The hall was packed out on advance hype. Every musician in New York needed to hear this kid.

It was an unseasonally warm Saturday afternoon. Mischa Elman turned to his neighbour, the pianist Leopold Godowsky, before the debutant came on stage.

‘Phew,’ said Elman, ‘it’s hot in here.’

‘Not for pianists,’ said Godowsky.

 

Comments

  • Michael Endres says:

    For me one of his greatest achievements always has been this:
    https://www.youtube.com/watch?v=0bE30kFs6_A

    • Ungeheuer says:

      For me, his Sibelius violin cto. Remains unsurpassed.

    • NYMike says:

      Not his achievement alone – the Mozart E♭Divertimento for violin, viola and cello with Primrose and Feuermann, one of the finest chamber music recordings ever made. Three evenly matched players.

  • Furzwängler says:

    Great rejoinder by the Buddha of the Piano, Leopold Godowsky!

  • Andrew Condon says:

    Zubin Mehta must be one of the very few conductors still with us (if not the only one?) who actually collaborated with Heifetz. I saw recently that a CD is just out of their Beethoven Concerto from the opening of the Dorothy Chandler Pavilion in Los Angeles on 6th December 1964.

  • Malcolm Kottler says:

    Dagmar Godowsky, the daughter of Leopold and then 20 years old, was at the concert and writes about it in her autobiography, First Person Plural. The Lives of Dagmar Godowsky (Viking Press, 1958), pp. 53-54.

    She says the famous Elman-Godowsky exchange occurred after the concert, but Allan Kozinn, in his book on Elman (quoted below) says during the concert. Arthur Weschler-Vered, in his book on Heifetz, says that Godowsky went to Heifetz during the intermission of the concert to tell him about Elman’s remark.
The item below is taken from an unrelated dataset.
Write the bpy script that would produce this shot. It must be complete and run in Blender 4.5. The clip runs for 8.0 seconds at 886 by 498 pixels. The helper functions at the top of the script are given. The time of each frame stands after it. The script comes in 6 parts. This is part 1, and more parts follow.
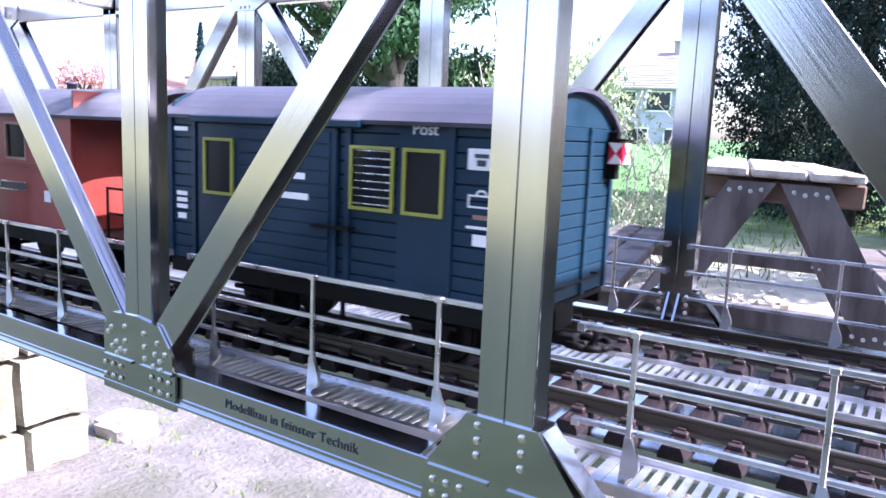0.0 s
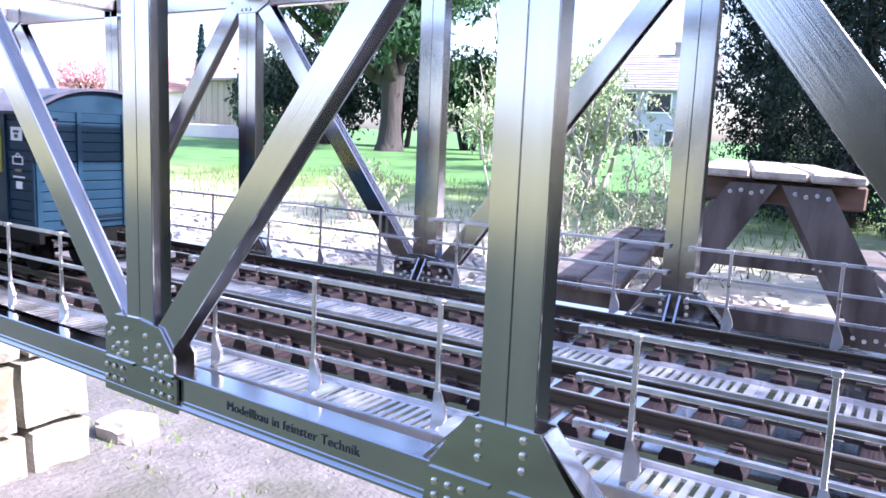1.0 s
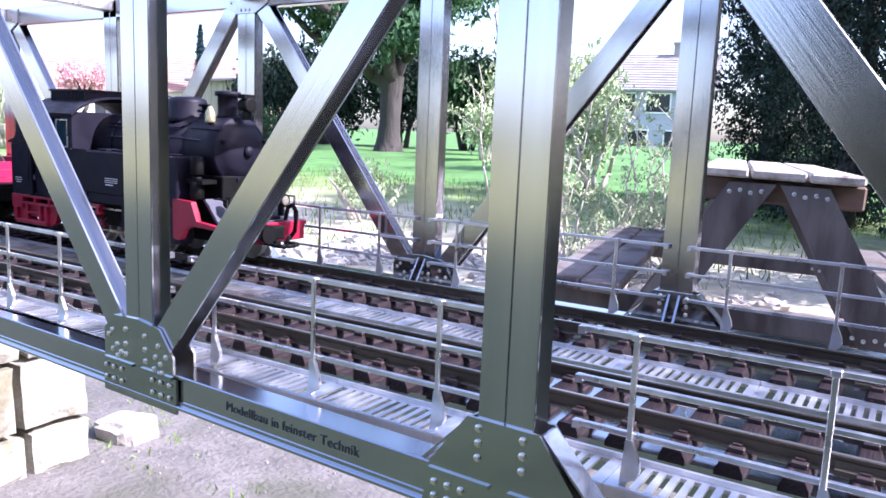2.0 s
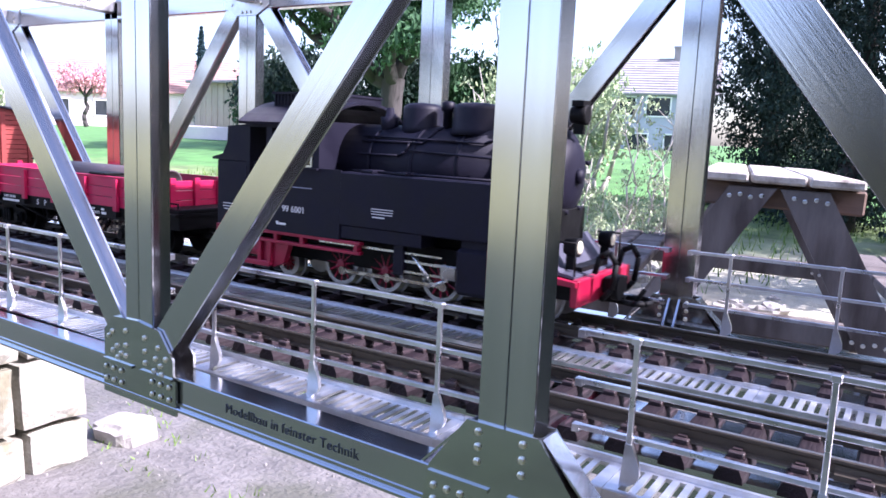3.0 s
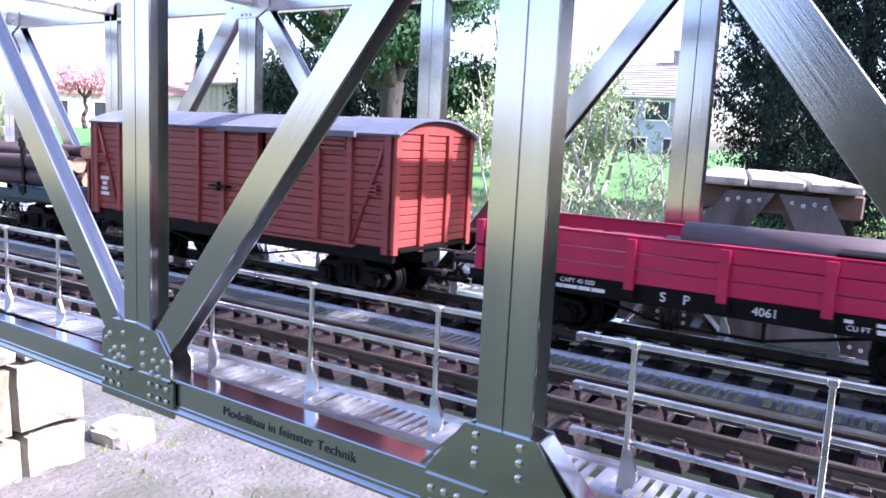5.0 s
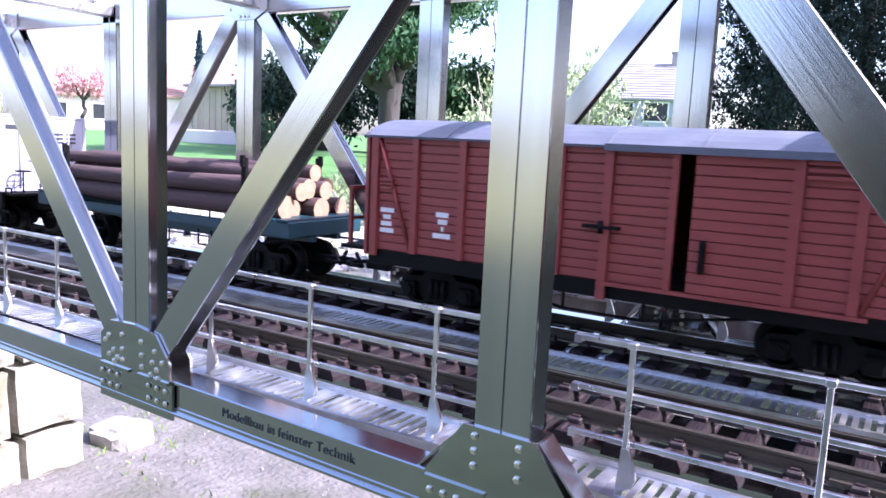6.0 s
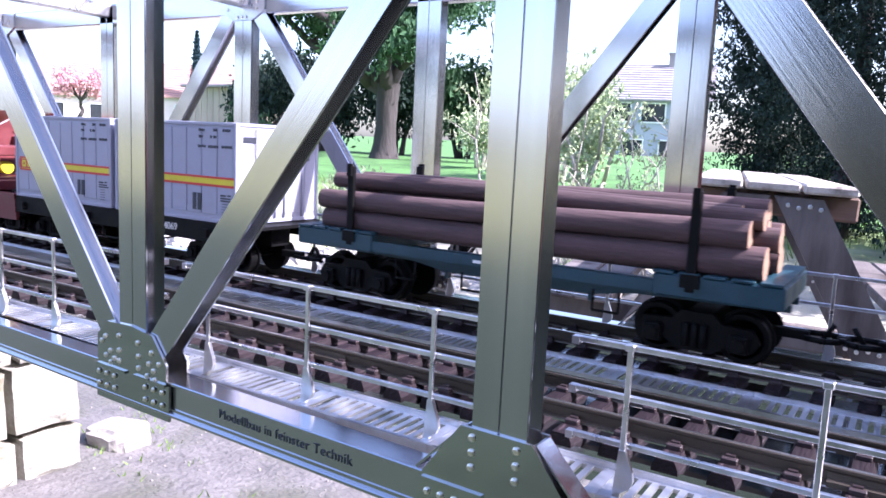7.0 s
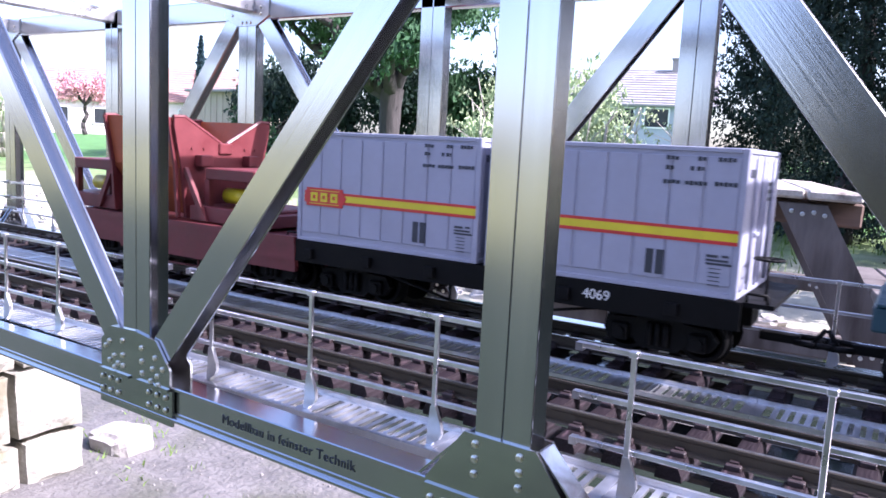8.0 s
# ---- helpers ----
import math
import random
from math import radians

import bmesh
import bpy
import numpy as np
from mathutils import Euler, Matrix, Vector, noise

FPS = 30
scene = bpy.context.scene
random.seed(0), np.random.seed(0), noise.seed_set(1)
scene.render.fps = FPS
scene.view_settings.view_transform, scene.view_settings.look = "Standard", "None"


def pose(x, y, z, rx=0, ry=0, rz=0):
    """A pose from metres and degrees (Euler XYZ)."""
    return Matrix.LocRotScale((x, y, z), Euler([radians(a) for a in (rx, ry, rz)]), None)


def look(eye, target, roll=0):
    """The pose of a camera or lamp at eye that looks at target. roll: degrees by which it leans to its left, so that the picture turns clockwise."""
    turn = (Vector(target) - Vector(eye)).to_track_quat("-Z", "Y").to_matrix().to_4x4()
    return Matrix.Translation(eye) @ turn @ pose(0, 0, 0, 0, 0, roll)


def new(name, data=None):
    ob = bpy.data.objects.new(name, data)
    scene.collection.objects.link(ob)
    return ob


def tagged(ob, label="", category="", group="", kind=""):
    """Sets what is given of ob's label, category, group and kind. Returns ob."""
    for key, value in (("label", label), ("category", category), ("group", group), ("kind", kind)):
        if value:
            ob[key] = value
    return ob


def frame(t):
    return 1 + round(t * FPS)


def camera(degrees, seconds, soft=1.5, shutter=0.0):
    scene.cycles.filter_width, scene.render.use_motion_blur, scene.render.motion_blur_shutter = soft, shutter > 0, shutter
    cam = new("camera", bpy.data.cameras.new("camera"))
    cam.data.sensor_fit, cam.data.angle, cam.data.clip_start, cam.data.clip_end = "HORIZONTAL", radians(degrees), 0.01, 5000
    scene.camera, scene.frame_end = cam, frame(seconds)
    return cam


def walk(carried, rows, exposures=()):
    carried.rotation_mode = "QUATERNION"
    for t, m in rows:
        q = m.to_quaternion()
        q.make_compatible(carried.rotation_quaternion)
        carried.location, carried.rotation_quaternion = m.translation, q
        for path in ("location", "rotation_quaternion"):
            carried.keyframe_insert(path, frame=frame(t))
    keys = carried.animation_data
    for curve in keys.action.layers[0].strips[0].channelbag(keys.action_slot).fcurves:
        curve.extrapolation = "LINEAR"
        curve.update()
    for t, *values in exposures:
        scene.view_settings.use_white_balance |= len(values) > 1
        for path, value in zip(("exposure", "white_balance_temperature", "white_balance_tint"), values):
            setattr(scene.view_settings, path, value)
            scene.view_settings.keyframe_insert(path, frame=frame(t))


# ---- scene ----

    Dagmar Godowsky writes: “Elman burst out laughing. He thought it was funny as we did; but in that penetrating voice of his he repeated it to everyone. A critic in the next box heard him and printed the story the next day along with his rave notice. Mischa didn’t speak to us for five years. It was his own fault that the story spread to five continents.”

    If someone can tell me which newspaper critic told the story in which newspaper, I would like to know.

    Allan Kozinn in his book, Mischa Elman and the Romantic Style (Harwood, 1990), writes: “At the time, Elman was amused, but he found it irritating that Godowsky immediately reported the exchange to a newspaper columnist, and that the joke not only became frequently cited, but invariably used at Elman’s expense. As Elman would later explain to his friends, ‘you know, it was a warm evening, for late October’ ” (p. 103).

    As the program shows, it was not an evening concert, but at 2:30 PM.

    Apropos Heifetz’s American debut, the house where the Heifetz family stayed prior to his Carnegie Hall concert was in Newton Massachusetts, 47 Kensington Street (see Galina Kopytova, Jascha Heifetz. Early Years in Russia, Indiana University Press, 2014, pp. 390-392). There is a house today at that address. Maybe it is the same house that was there 100 years ago.

    • Steinway Fanatic says:

      As a well known lady-about-town, Dagmar Godowsky produced an immortal quip of her own: When asked by a journalist about how many husbands she had had, she replied “Well, 2 of my own, but several of other people’s”.

  • Scottt Messing says:

    Regarding the dissemination of the anecdote, possibly the earliest printed version came the day after Heifetz’s recital: “Another Great Violinist Comes Out of Russia,” New York Herald, October 28, 1917: “Many leading musicians were in the audience. Mischa Elman sat in a box with Leopold Godowsky. After the first number and the audience had responded with great applause Mr. Elman turned to his companion. ‘It’s rather warm,’ he said, wiping his forehead. ‘For violinists, perhaps,’ Mr. Godowsky answered, ‘but not for pianists.'” The article is unsigned, but a possible author is the paper’s music critic, Gustav Kobbe. Worth noting is the fact that Godowsky (October 20) and Elman (October 21) had just performed their own recitals at the same venue.